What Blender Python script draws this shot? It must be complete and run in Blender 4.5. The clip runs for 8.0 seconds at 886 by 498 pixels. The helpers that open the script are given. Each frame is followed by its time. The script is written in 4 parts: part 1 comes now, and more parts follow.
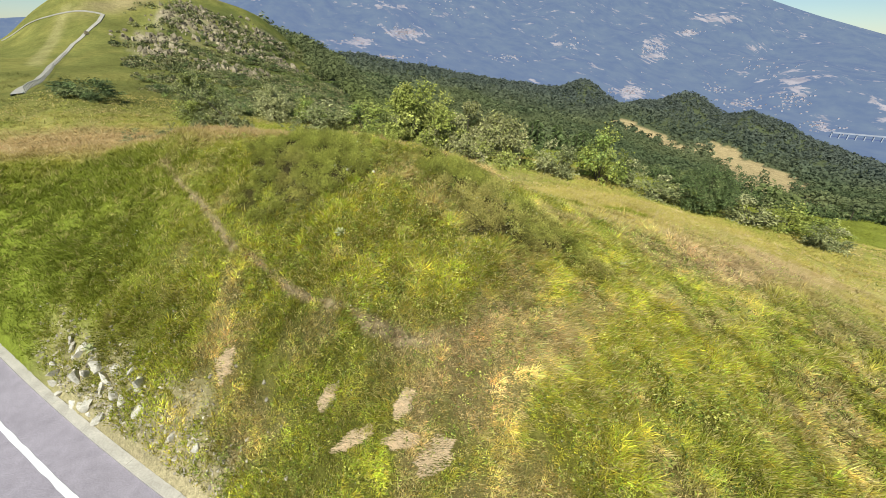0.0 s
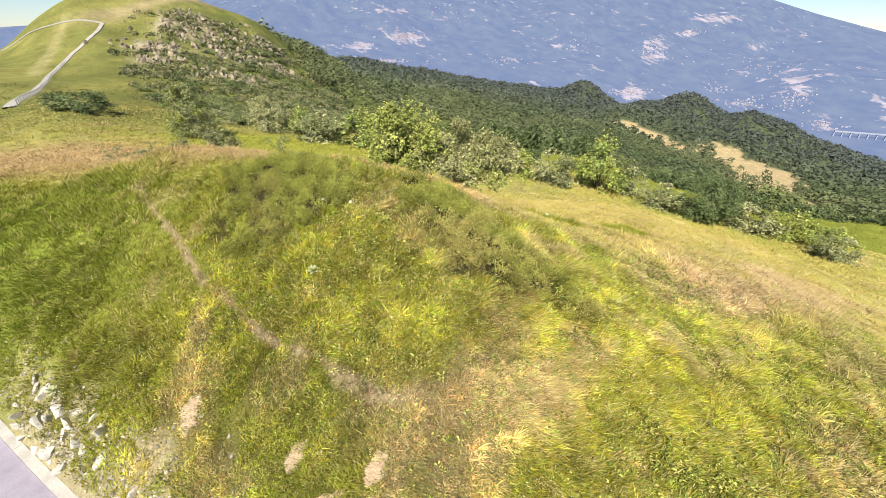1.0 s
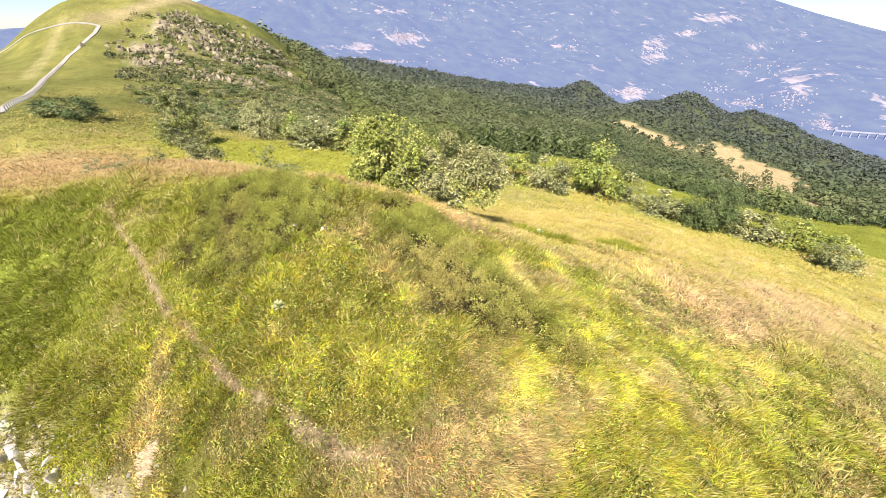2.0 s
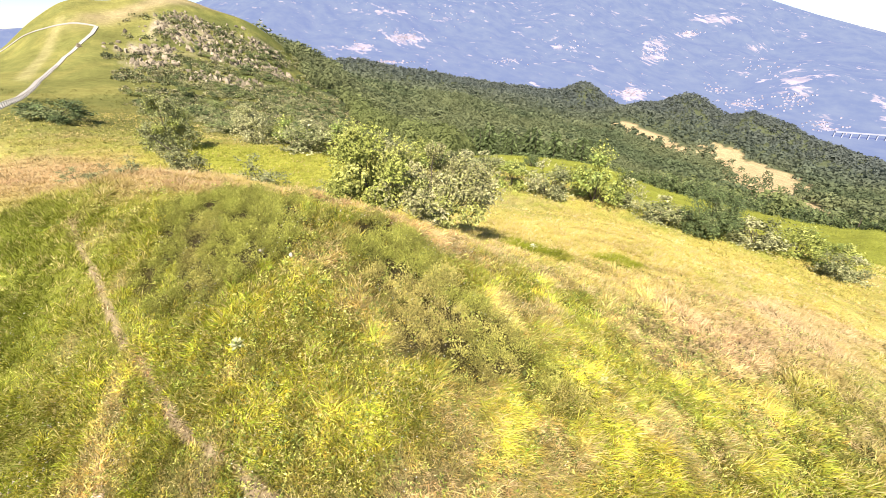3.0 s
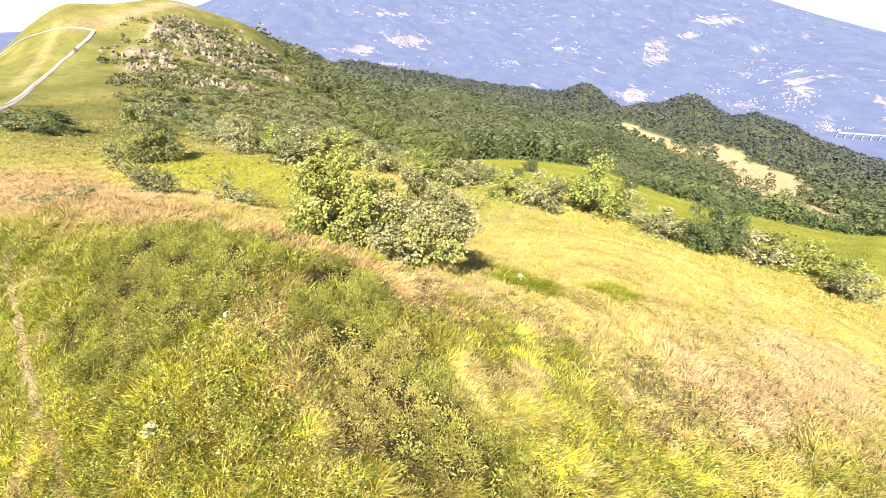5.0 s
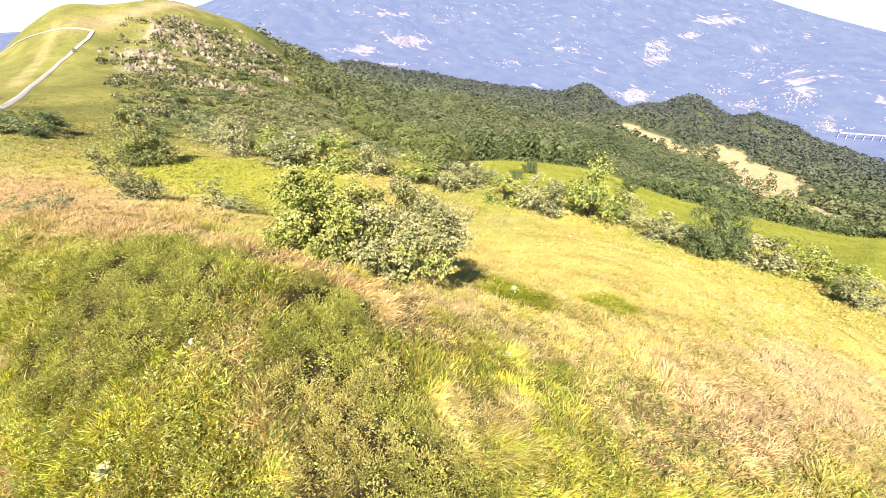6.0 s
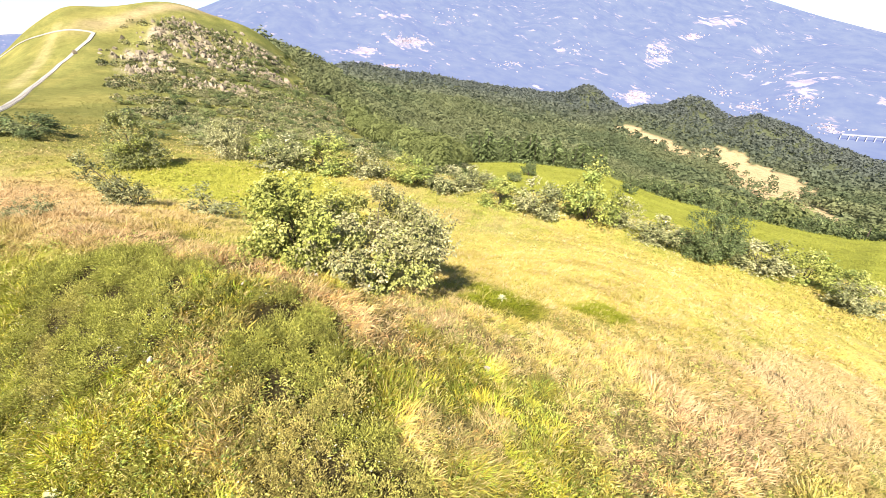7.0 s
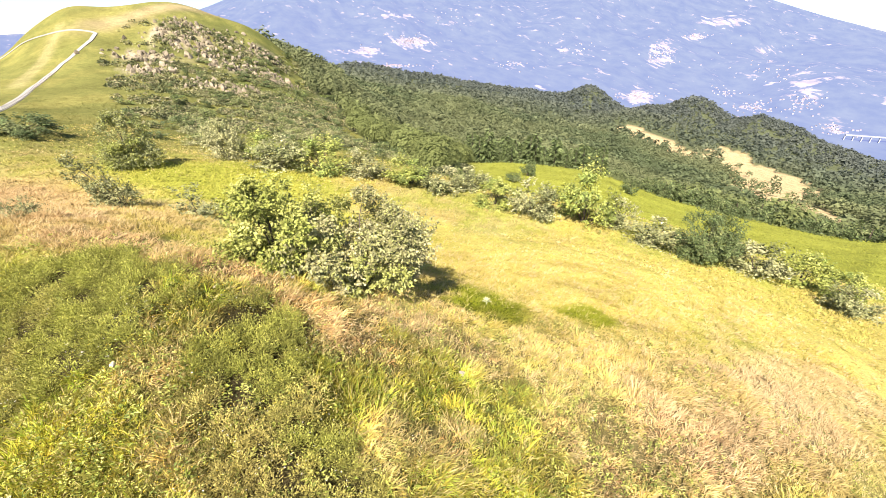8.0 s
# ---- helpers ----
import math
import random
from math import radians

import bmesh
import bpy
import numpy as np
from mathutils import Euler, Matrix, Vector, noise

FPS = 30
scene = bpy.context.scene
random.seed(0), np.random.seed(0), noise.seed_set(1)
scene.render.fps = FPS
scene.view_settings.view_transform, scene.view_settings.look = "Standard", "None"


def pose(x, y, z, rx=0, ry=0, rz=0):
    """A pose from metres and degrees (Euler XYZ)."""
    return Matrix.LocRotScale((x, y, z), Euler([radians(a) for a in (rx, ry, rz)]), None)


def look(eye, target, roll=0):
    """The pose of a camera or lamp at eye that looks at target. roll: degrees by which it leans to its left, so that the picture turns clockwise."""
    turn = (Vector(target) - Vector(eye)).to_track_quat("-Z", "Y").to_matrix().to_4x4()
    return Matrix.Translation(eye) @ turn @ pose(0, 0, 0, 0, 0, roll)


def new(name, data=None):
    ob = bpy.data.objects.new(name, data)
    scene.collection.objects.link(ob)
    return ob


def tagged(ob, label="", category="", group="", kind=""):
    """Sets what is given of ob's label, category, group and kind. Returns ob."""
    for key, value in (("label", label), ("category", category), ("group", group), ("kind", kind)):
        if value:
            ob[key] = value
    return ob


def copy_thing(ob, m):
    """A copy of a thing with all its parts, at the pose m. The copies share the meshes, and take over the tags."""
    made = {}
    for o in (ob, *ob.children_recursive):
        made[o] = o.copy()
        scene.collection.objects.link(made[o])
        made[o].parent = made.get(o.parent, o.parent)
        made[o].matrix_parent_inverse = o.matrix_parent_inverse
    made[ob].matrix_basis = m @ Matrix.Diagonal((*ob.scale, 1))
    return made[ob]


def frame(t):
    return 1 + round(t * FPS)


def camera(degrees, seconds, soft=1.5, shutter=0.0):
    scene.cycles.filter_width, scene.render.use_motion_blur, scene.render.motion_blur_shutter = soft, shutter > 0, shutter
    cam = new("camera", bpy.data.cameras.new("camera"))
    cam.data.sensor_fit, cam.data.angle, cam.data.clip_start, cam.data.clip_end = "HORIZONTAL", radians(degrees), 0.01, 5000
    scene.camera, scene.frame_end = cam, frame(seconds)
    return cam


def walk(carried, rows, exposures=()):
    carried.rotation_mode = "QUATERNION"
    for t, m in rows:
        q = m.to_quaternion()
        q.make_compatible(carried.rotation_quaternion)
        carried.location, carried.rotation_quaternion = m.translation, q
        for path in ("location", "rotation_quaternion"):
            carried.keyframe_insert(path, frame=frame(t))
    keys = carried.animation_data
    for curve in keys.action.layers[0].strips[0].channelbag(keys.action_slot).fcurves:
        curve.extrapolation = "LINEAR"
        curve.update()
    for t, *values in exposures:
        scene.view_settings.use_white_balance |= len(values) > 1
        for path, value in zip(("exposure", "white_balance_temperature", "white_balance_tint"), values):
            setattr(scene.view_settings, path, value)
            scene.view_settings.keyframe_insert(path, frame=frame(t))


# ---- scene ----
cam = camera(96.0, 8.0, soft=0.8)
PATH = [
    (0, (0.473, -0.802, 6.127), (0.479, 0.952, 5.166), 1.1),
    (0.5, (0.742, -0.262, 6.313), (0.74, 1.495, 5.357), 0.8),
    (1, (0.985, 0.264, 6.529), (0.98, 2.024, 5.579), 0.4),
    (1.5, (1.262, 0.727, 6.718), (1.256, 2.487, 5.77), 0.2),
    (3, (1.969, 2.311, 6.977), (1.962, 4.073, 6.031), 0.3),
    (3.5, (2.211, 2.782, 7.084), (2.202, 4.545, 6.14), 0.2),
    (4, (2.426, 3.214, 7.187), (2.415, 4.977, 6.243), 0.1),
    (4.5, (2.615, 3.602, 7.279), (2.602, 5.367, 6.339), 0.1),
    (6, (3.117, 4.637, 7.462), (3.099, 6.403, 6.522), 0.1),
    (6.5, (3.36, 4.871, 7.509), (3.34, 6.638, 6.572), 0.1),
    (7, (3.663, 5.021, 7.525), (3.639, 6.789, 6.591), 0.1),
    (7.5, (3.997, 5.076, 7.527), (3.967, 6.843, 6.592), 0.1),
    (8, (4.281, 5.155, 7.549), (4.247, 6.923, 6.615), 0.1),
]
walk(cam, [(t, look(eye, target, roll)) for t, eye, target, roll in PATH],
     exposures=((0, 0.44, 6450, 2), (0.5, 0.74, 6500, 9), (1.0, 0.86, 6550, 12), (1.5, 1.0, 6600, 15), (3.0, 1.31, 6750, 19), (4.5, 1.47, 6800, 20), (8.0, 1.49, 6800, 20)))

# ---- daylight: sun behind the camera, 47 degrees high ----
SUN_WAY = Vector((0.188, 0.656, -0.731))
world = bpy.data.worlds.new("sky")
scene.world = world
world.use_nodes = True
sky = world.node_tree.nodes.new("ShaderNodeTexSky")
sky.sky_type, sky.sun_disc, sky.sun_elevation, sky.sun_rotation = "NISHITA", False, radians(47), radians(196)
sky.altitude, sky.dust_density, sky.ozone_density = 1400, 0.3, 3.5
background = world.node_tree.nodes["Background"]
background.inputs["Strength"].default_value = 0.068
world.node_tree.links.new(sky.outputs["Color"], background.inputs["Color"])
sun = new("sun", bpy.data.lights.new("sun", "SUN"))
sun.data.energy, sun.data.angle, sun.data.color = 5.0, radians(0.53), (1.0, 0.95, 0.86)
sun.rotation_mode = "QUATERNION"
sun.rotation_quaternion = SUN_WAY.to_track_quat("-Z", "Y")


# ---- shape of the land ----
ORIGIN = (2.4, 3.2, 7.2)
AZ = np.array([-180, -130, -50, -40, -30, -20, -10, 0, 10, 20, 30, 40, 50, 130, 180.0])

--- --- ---

» OBJECTIVE
Copy every line of the data exactly as written, excluding the pictures.

» FULL ANSWER
What Blender Python script draws this shot? It must be complete and run in Blender 4.5. The clip runs for 8.0 seconds at 886 by 498 pixels. The helpers that open the script are given. Each frame is followed by its time. The script is written in 4 parts: part 1 comes now, and more parts follow.
0.0 s
1.0 s
2.0 s
3.0 s
5.0 s
6.0 s
7.0 s
8.0 s
# ---- helpers ----
import math
import random
from math import radians

import bmesh
import bpy
import numpy as np
from mathutils import Euler, Matrix, Vector, noise

FPS = 30
scene = bpy.context.scene
random.seed(0), np.random.seed(0), noise.seed_set(1)
scene.render.fps = FPS
scene.view_settings.view_transform, scene.view_settings.look = "Standard", "None"


def pose(x, y, z, rx=0, ry=0, rz=0):
    """A pose from metres and degrees (Euler XYZ)."""
    return Matrix.LocRotScale((x, y, z), Euler([radians(a) for a in (rx, ry, rz)]), None)


def look(eye, target, roll=0):
    """The pose of a camera or lamp at eye that looks at target. roll: degrees by which it leans to its left, so that the picture turns clockwise."""
    turn = (Vector(target) - Vector(eye)).to_track_quat("-Z", "Y").to_matrix().to_4x4()
    return Matrix.Translation(eye) @ turn @ pose(0, 0, 0, 0, 0, roll)


def new(name, data=None):
    ob = bpy.data.objects.new(name, data)
    scene.collection.objects.link(ob)
    return ob


def tagged(ob, label="", category="", group="", kind=""):
    """Sets what is given of ob's label, category, group and kind. Returns ob."""
    for key, value in (("label", label), ("category", category), ("group", group), ("kind", kind)):
        if value:
            ob[key] = value
    return ob


def copy_thing(ob, m):
    """A copy of a thing with all its parts, at the pose m. The copies share the meshes, and take over the tags."""
    made = {}
    for o in (ob, *ob.children_recursive):
        made[o] = o.copy()
        scene.collection.objects.link(made[o])
        made[o].parent = made.get(o.parent, o.parent)
        made[o].matrix_parent_inverse = o.matrix_parent_inverse
    made[ob].matrix_basis = m @ Matrix.Diagonal((*ob.scale, 1))
    return made[ob]


def frame(t):
    return 1 + round(t * FPS)


def camera(degrees, seconds, soft=1.5, shutter=0.0):
    scene.cycles.filter_width, scene.render.use_motion_blur, scene.render.motion_blur_shutter = soft, shutter > 0, shutter
    cam = new("camera", bpy.data.cameras.new("camera"))
    cam.data.sensor_fit, cam.data.angle, cam.data.clip_start, cam.data.clip_end = "HORIZONTAL", radians(degrees), 0.01, 5000
    scene.camera, scene.frame_end = cam, frame(seconds)
    return cam


def walk(carried, rows, exposures=()):
    carried.rotation_mode = "QUATERNION"
    for t, m in rows:
        q = m.to_quaternion()
        q.make_compatible(carried.rotation_quaternion)
        carried.location, carried.rotation_quaternion = m.translation, q
        for path in ("location", "rotation_quaternion"):
            carried.keyframe_insert(path, frame=frame(t))
    keys = carried.animation_data
    for curve in keys.action.layers[0].strips[0].channelbag(keys.action_slot).fcurves:
        curve.extrapolation = "LINEAR"
        curve.update()
    for t, *values in exposures:
        scene.view_settings.use_white_balance |= len(values) > 1
        for path, value in zip(("exposure", "white_balance_temperature", "white_balance_tint"), values):
            setattr(scene.view_settings, path, value)
            scene.view_settings.keyframe_insert(path, frame=frame(t))


# ---- scene ----
cam = camera(96.0, 8.0, soft=0.8)
PATH = [
    (0, (0.473, -0.802, 6.127), (0.479, 0.952, 5.166), 1.1),
    (0.5, (0.742, -0.262, 6.313), (0.74, 1.495, 5.357), 0.8),
    (1, (0.985, 0.264, 6.529), (0.98, 2.024, 5.579), 0.4),
    (1.5, (1.262, 0.727, 6.718), (1.256, 2.487, 5.77), 0.2),
    (3, (1.969, 2.311, 6.977), (1.962, 4.073, 6.031), 0.3),
    (3.5, (2.211, 2.782, 7.084), (2.202, 4.545, 6.14), 0.2),
    (4, (2.426, 3.214, 7.187), (2.415, 4.977, 6.243), 0.1),
    (4.5, (2.615, 3.602, 7.279), (2.602, 5.367, 6.339), 0.1),
    (6, (3.117, 4.637, 7.462), (3.099, 6.403, 6.522), 0.1),
    (6.5, (3.36, 4.871, 7.509), (3.34, 6.638, 6.572), 0.1),
    (7, (3.663, 5.021, 7.525), (3.639, 6.789, 6.591), 0.1),
    (7.5, (3.997, 5.076, 7.527), (3.967, 6.843, 6.592), 0.1),
    (8, (4.281, 5.155, 7.549), (4.247, 6.923, 6.615), 0.1),
]
walk(cam, [(t, look(eye, target, roll)) for t, eye, target, roll in PATH],
     exposures=((0, 0.44, 6450, 2), (0.5, 0.74, 6500, 9), (1.0, 0.86, 6550, 12), (1.5, 1.0, 6600, 15), (3.0, 1.31, 6750, 19), (4.5, 1.47, 6800, 20), (8.0, 1.49, 6800, 20)))

# ---- daylight: sun behind the camera, 47 degrees high ----
SUN_WAY = Vector((0.188, 0.656, -0.731))
world = bpy.data.worlds.new("sky")
scene.world = world
world.use_nodes = True
sky = world.node_tree.nodes.new("ShaderNodeTexSky")
sky.sky_type, sky.sun_disc, sky.sun_elevation, sky.sun_rotation = "NISHITA", False, radians(47), radians(196)
sky.altitude, sky.dust_density, sky.ozone_density = 1400, 0.3, 3.5
background = world.node_tree.nodes["Background"]
background.inputs["Strength"].default_value = 0.068
world.node_tree.links.new(sky.outputs["Color"], background.inputs["Color"])
sun = new("sun", bpy.data.lights.new("sun", "SUN"))
sun.data.energy, sun.data.angle, sun.data.color = 5.0, radians(0.53), (1.0, 0.95, 0.86)
sun.rotation_mode = "QUATERNION"
sun.rotation_quaternion = SUN_WAY.to_track_quat("-Z", "Y")


# ---- shape of the land ----
ORIGIN = (2.4, 3.2, 7.2)
AZ = np.array([-180, -130, -50, -40, -30, -20, -10, 0, 10, 20, 30, 40, 50, 130, 180.0])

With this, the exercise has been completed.